Le sens de l’affaire
Par les interrogations qu’il soulève, par l’incrédulité qu’il provoque, par le mystère qu’il contient, le fait divers s’apparente en outre à un roman policier dont le dévoilement progressif manifesterait « cette dimension littéraire de l’histoire à retrouver, à refaire, [qui] est à l’origine du plaisir herméneutique éprouvé par le lecteur, celui qui est causé par une interprétation du réel qui en lit la trame cachée »[3. ibid]. D’où cette quête précipitée visant à donner un sens à l’affaire. Dès qu’il y a crime, les experts divers et variés foisonnent. Journalistes et écrivains s’attellent à la rude tache de faire parler la nature absconse des faits. Ce phénomène ne se limite pas, il est vrai, aux faits divers stricto sensu. Il concerne tous les personnages publics auxquels des parcelles de vie « hors-norme » confèrent la même force d’attraction. Les experts autoproclamés tentent alors de pénétrer l’esprit du personnage en s’y confondant.

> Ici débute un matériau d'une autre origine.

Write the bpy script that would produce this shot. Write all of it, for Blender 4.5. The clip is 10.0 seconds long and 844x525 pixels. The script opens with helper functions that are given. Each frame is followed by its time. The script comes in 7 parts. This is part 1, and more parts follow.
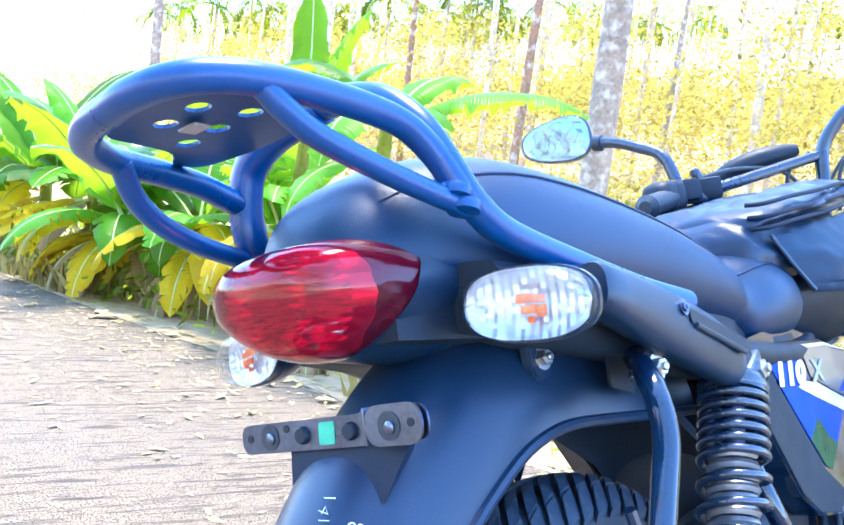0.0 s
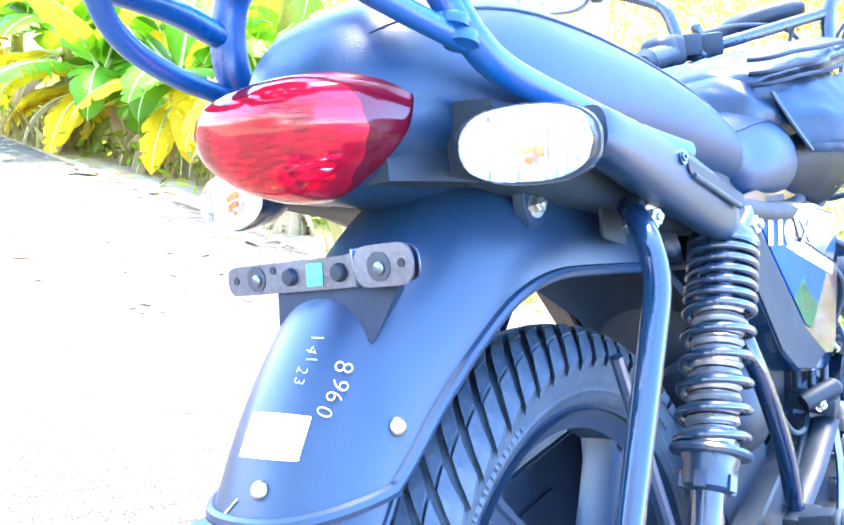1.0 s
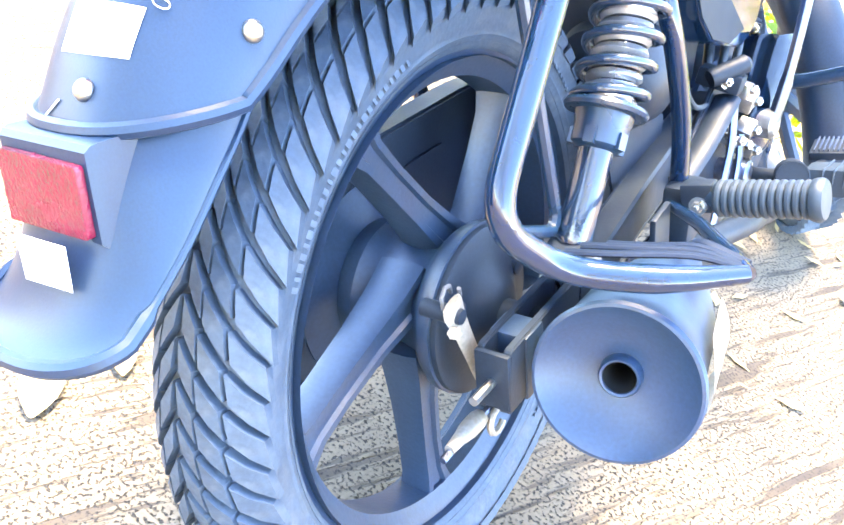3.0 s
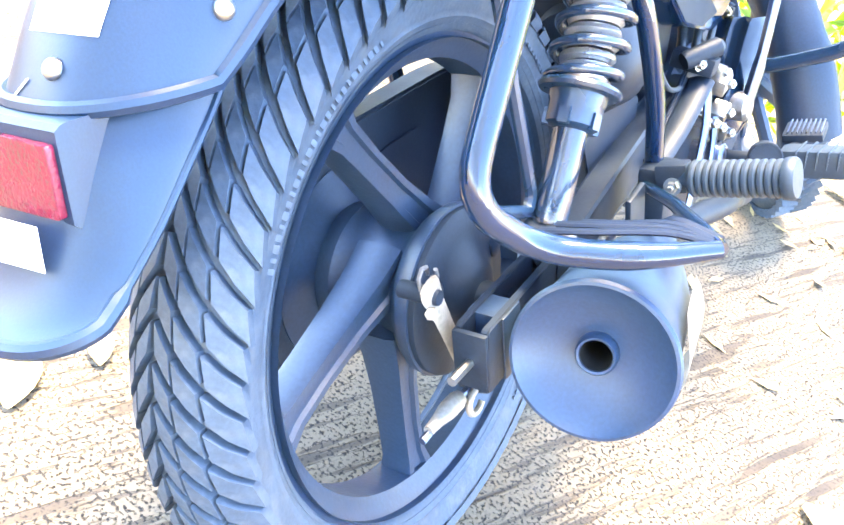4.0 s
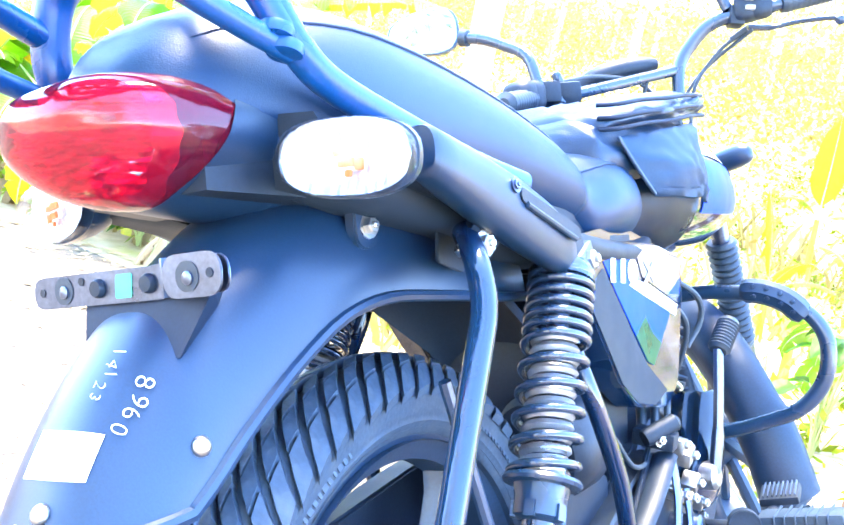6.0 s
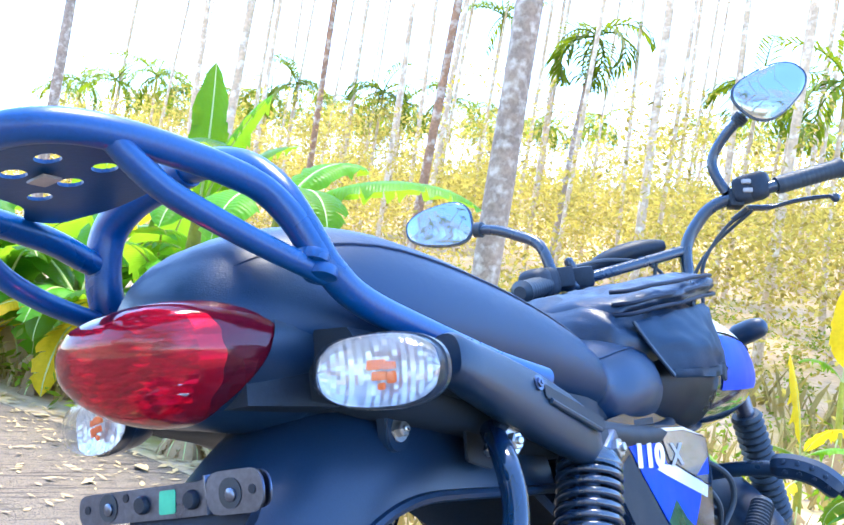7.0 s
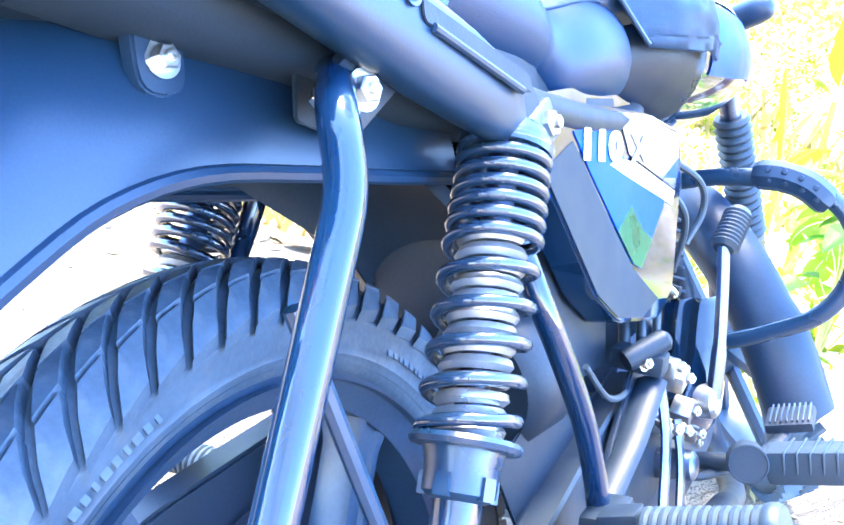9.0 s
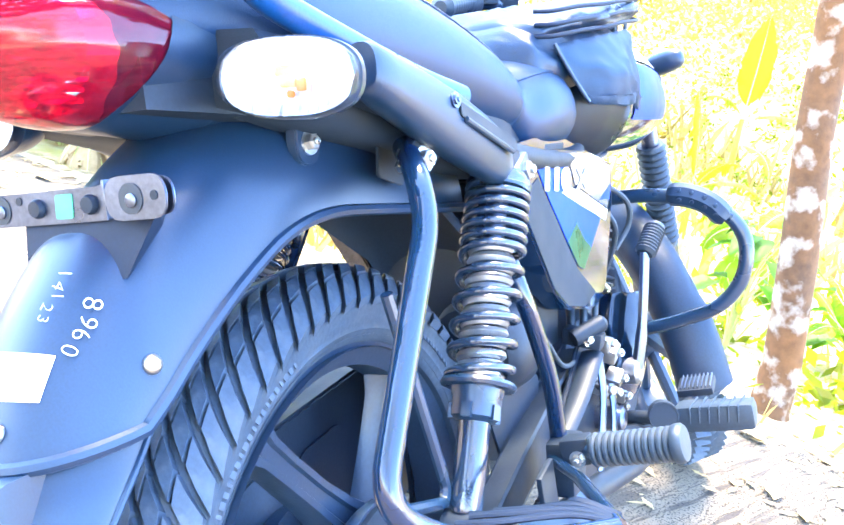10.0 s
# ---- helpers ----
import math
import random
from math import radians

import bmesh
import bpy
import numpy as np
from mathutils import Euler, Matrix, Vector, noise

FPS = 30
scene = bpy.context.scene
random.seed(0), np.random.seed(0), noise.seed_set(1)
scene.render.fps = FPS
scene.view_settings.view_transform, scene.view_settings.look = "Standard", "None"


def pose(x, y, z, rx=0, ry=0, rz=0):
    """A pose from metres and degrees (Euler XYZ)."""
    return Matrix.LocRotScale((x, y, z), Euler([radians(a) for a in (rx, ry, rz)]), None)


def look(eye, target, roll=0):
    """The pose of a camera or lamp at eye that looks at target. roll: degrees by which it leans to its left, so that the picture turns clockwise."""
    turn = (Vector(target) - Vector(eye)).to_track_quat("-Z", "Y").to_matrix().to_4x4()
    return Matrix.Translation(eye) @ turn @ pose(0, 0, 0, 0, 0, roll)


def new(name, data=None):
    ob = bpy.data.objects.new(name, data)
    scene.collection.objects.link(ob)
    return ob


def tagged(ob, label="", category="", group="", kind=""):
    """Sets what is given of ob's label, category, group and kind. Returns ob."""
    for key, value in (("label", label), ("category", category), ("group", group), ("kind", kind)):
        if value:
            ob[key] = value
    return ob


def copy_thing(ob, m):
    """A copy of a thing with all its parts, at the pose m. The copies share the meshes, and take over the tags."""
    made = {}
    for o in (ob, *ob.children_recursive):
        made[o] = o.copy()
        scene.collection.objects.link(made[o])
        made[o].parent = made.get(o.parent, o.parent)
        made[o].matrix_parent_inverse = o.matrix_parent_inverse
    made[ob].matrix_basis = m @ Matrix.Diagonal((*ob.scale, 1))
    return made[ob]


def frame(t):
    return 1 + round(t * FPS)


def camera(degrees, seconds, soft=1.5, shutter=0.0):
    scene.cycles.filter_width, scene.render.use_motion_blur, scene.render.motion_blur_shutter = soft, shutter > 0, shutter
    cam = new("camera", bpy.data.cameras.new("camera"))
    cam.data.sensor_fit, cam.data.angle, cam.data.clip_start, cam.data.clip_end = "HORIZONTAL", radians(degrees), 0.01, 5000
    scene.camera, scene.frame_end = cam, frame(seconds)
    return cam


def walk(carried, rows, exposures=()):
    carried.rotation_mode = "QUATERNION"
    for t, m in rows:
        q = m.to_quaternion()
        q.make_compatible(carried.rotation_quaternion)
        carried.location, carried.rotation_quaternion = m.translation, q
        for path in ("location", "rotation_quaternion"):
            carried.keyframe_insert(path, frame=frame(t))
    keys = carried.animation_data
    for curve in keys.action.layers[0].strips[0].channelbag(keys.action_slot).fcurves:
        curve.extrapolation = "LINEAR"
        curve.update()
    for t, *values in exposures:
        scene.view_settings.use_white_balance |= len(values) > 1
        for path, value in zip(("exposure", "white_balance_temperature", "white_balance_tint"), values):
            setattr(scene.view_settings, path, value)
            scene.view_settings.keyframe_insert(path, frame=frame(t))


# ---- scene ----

Grandeur et misère de l’exploration littéraire
Cette méthode d’investigation peut se révéler fertile quand des écrivains réussissent leur « emprunt direct à la réalité »[4. François Mauriac, Le Romancier et ses personnages, 1933]. Une réalité qu’ils ne modifient pas à des fins de fiction mais dont ils entreprennent l’examen méthodique en usant de procédés littéraires..
Tel est l’objectif du réquisitoire de Percy Kemp qui a imaginé, dans Le Monde, « ce qu’aurait dit, à son procès, le chef d’Al-Qaida s’il avait été jugé (…) : une attaque en règle contre les États-Unis, qui l’ont fabriqué puis lâché »[5. « Ben Laden : J’accuse », Percy Kemp, Le Monde, 9 mai 2011]. Quelques jours plus tard, Tahar Ben Jelloun s’emparait d’un autre personnage, ou plutôt de sa « boite crânienne », en prétendant entrer « dans la tête de Khadafi »[6. Tahar Ben Jelloun, « Dans la tête de Kadhafi », Le Monde, 15-16 mai 2011], essayant, à grands jets d’ironie mordante, de restituer le cynisme et la perte de réalité du personnage.

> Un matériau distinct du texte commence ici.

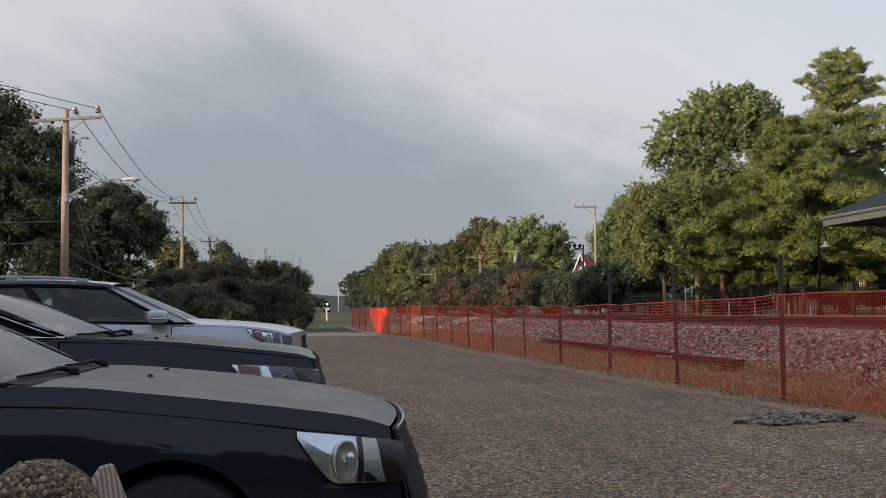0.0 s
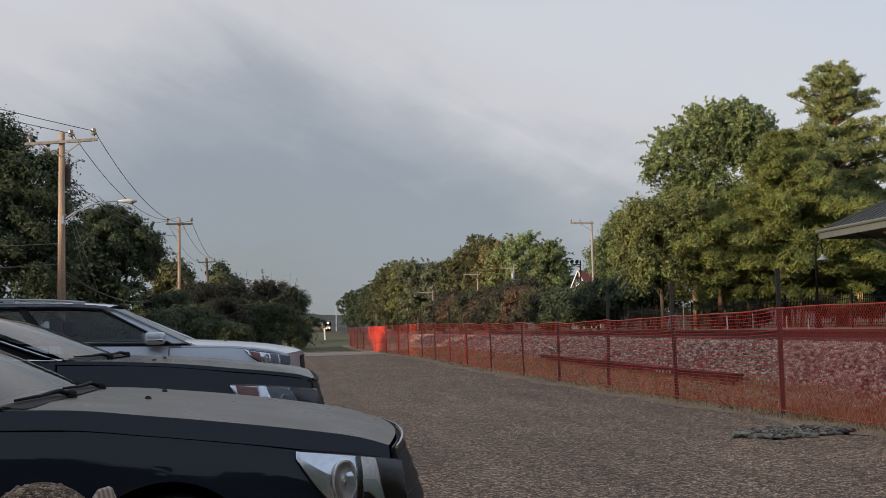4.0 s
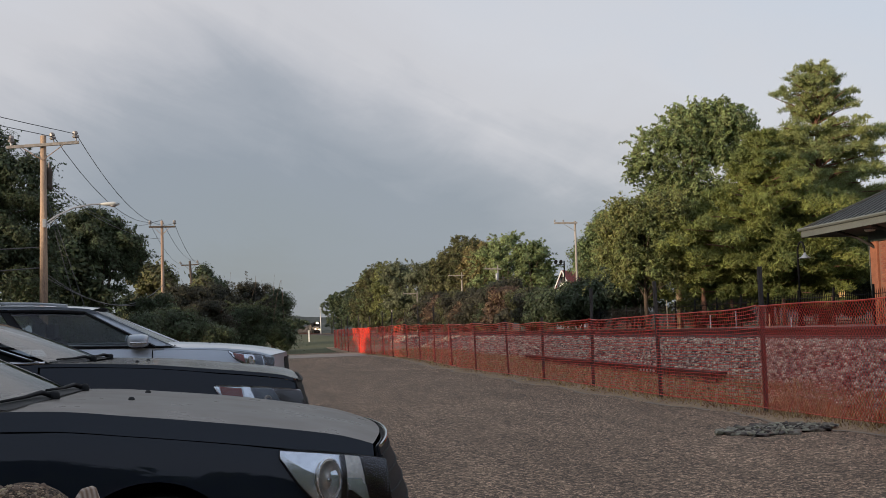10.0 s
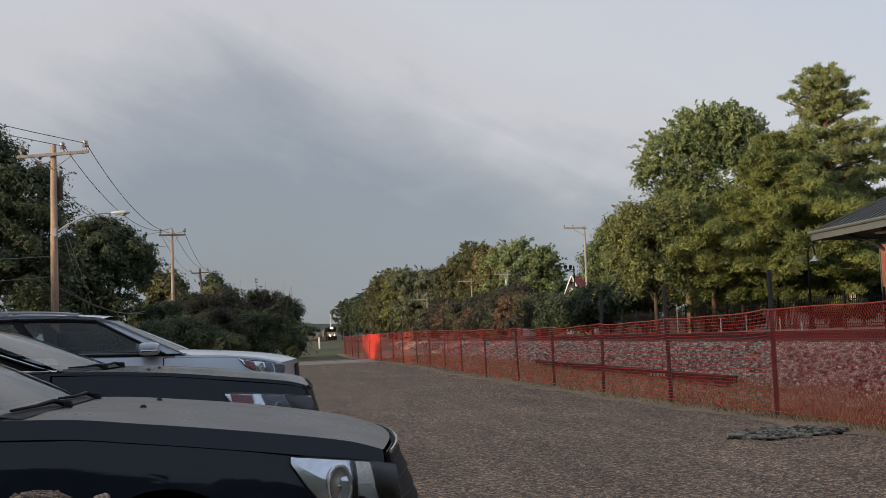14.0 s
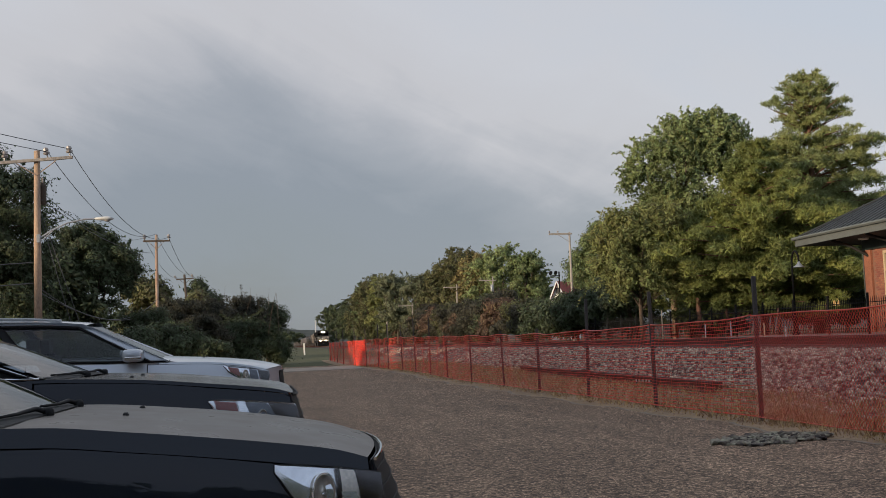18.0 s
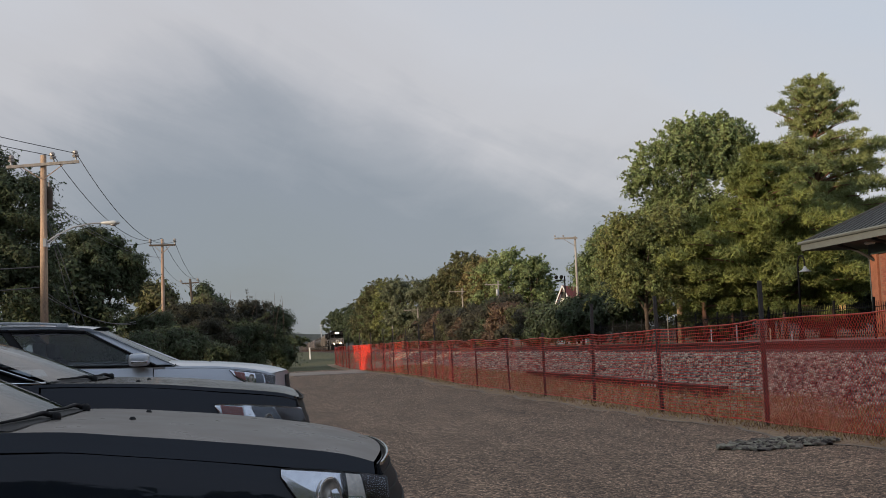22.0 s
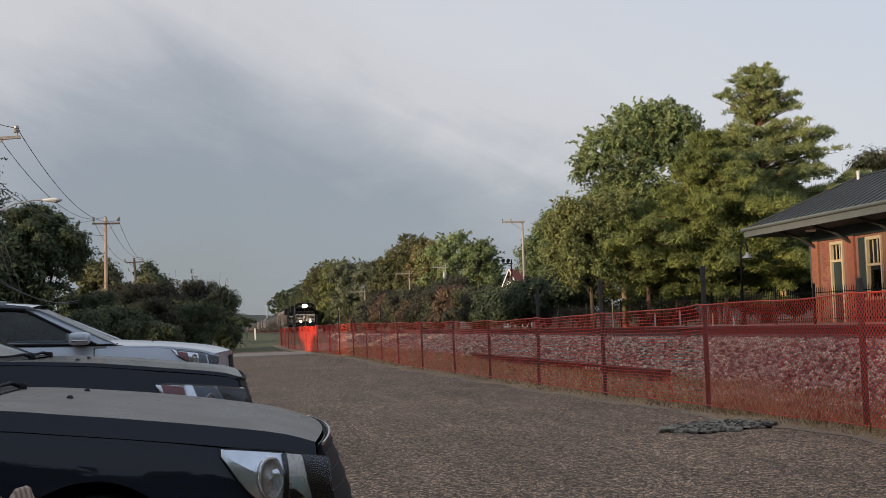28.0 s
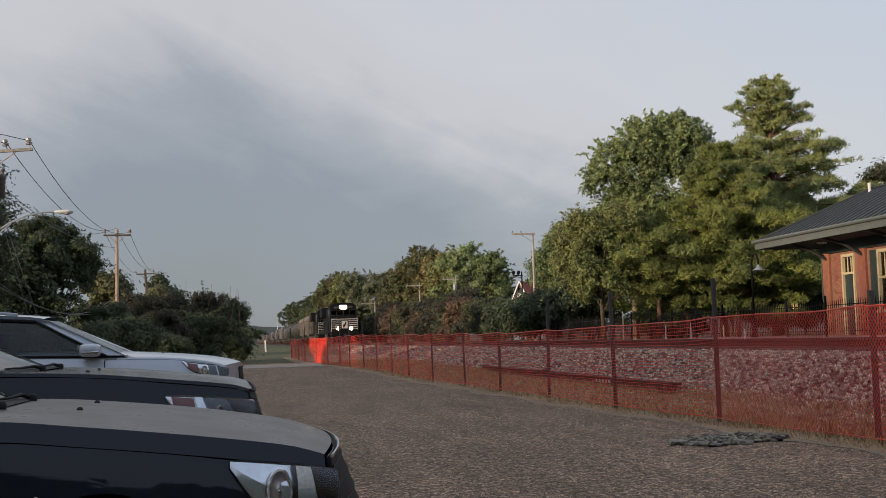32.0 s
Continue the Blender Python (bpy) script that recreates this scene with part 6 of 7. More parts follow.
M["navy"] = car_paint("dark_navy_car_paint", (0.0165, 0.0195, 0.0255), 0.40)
M["navy_blue"] = car_paint("dark_blue_car_paint", (0.0140, 0.0165, 0.0225), 0.20)
M["silver"] = material("silver_car_paint", (0.47, 0.50, 0.54), 0.36, 0.40, vary=0.04, scale=2, grain=300, bump=0, coat=0.8)
M["trim"] = material("black_plastic_trim", (0.012, 0.012, 0.013), 0.65, spec=0.22, vary=0.2, scale=5, grain=80, bump=0.1)
M["rubber"] = material("tyre_rubber", (0.022, 0.022, 0.022), 0.85, vary=0.2, scale=5, grain=60, bump=0.3)
M["chrome"] = material("chrome_trim", (0.75, 0.75, 0.76), 0.12, 1.0, vary=0.05, scale=5, grain=60, bump=0)
M["alloy"] = material("alloy_wheel", (0.45, 0.46, 0.48), 0.35, 0.9, vary=0.1, scale=5, grain=60, bump=0.05)
M["car_glass"] = glass("tinted_car_glass", (0.58, 0.63, 0.65))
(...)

En revanche, lorsque ces explorations se réduisent à une projection superficielle, l’enfilage de perles psychologiques se met au service du frisson, de ce point de vue, l’enquête menée « dans la tête de Xavier Dupont de Ligonnès »[7. « Dans la tête de Xavier Dupont de Ligonnès », Doan Bui, Le Nouvel Observateur, 5 mai 2011, numéro 2426] est un modèle de ratage.
Les générations futures se souviendront-elles des colis piégés d’Unabomber ou de son manifeste ? Si rien ne garantit que le second soit toujours lu, le souvenir des premiers s’effacera inévitablement. Quid de l’affaire Richard Durn et de son journal intime? Des lettres et des mails de Dupont de Ligonnès ? Ces assassins des années 2000 auront-ils droit à leur film éponyme, à leur page Facebook ou à leur fan club virtuel ?
Il faut se résigner à ce que les discours suscités par le fait divers, « ne forment ni une œuvre ni un texte, mais une lutte singulière, un affrontement, un rapport de pouvoir, une bataille de discours et à travers des discours »[8. Michel Foucault, op.cit]. L’enjeu de cette lutte, c’est le sens forcément opaque dont la pénétration serait le domaine réservé de nos nouveaux chamanes.